Delegación excesiva y sin controles
En nuestras
prácticas políticas el elector concede amplísimos poderes a sus representantes
quienes, en realidad, actúan sin mandato y no pueden ser revocados. A su vez,
la destrucción de los partidos políticos y el caudillismo promueven el
alejamiento del elegido respecto de sus electores. Si bien el votante puede
expresar su malestar o disconformidad, no cuenta con canales eficaces para
controlar, imponer rectificaciones o revocar mandatos.
La mayoría hoy
gobernante procura someter a los órganos de control, trátese de jueces,
síndicos o auditores, o minimiza su papel. Para colmo de males, la parálisis de
la vida partidaria y la exacerbación del voto mayoritario, favorecen tal deformación
que transfiere la soberanía desde el pueblo a los ocasionales representantes.
El voto, como sucede en Salta, instituye soberanos, no representantes.

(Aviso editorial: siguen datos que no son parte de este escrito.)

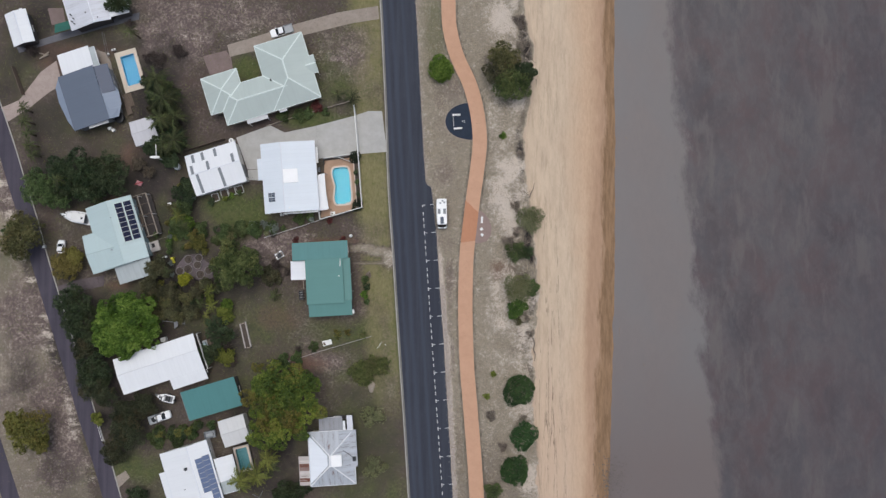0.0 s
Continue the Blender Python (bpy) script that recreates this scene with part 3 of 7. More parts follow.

Estatismo versus autonomía
En las
democracias avanzadas, el Estado tiene grandes responsabilidades y competencias
que, sin embargo, no alcanzan para eclipsar la actuación autónoma de los
ciudadanos voluntariamente organizados en sindicatos y otros entes no
gubernamentales que canalizan inquietudes diversas y plurales.
En nuestro
país el tejido asociativo es harto precario. A raíz de las debilidades de
nuestra cultura democrática y de una cierta apatía cívica, los ciudadanos no
acertamos a ocupar todos los espacios que una verdadera democracia deja
abiertos a la iniciativa autónoma.
Sucede que,
dentro del manipulado debate entre estatismo y liberalismo, las fuerzas
gobernantes identifican “progresismo” con intervención masiva del Estado y
descalifican como neoliberales la defensa de los espacios de autonomía
colectiva. En este sentido, no deja de sorprenderme la resistencia de los
laboralistas locales a los procedimientos
autónomos de solución de los conflictos del trabajo que, vistos en las
democracias avanzadas como un factor de progreso, son presentados aquí como un
intento de desarmar al Estado.
En realidad,
aquella intervención del Estado avasalla la libertad de asociación de los
trabajadores, e intenta controlar por todos los medios -como sucede en Salta- a
los colegios profesionales, centros vecinales y estudiantiles, bibliotecas
populares, comedores barriales, asociaciones de objeto único, fundaciones,
clubes deportivos y demás ONG’s. La asignación de recursos públicos a los
amigos, el desembarco de batallones oficialistas en la dirección de colegios y
centros, la burocratización que limita la libre asociación, son algunos de los
medios estatizantes (o totalizantes).
Pero del
lado cívico también existen comportamientos que conducen a asfixiar la
autonomía y a otorgar indebido protagonismo al Estado. Así sucede, por ejemplo,
cuando los ciudadanos piensan que son los gobiernos los encargados de resolver
todos los problemas y conflictos, renunciando a ejercer sus responsabilidades o
a crear órganos participativos de gestión o encauzamiento.
Si bien el
estatismo excluyente de la autonomía
colectiva es genéticamente pernicioso, constituye un sarcasmo en ámbitos
municipales en donde las necesidades humanas (individuales y colectivas) son de
tal magnitud que reclaman la suma de esfuerzos públicos y privados, como
sucede, por ejemplo, en las áreas más pobres de Salta donde, paradójicamente,
los municipios carecen de aptitudes y recursos.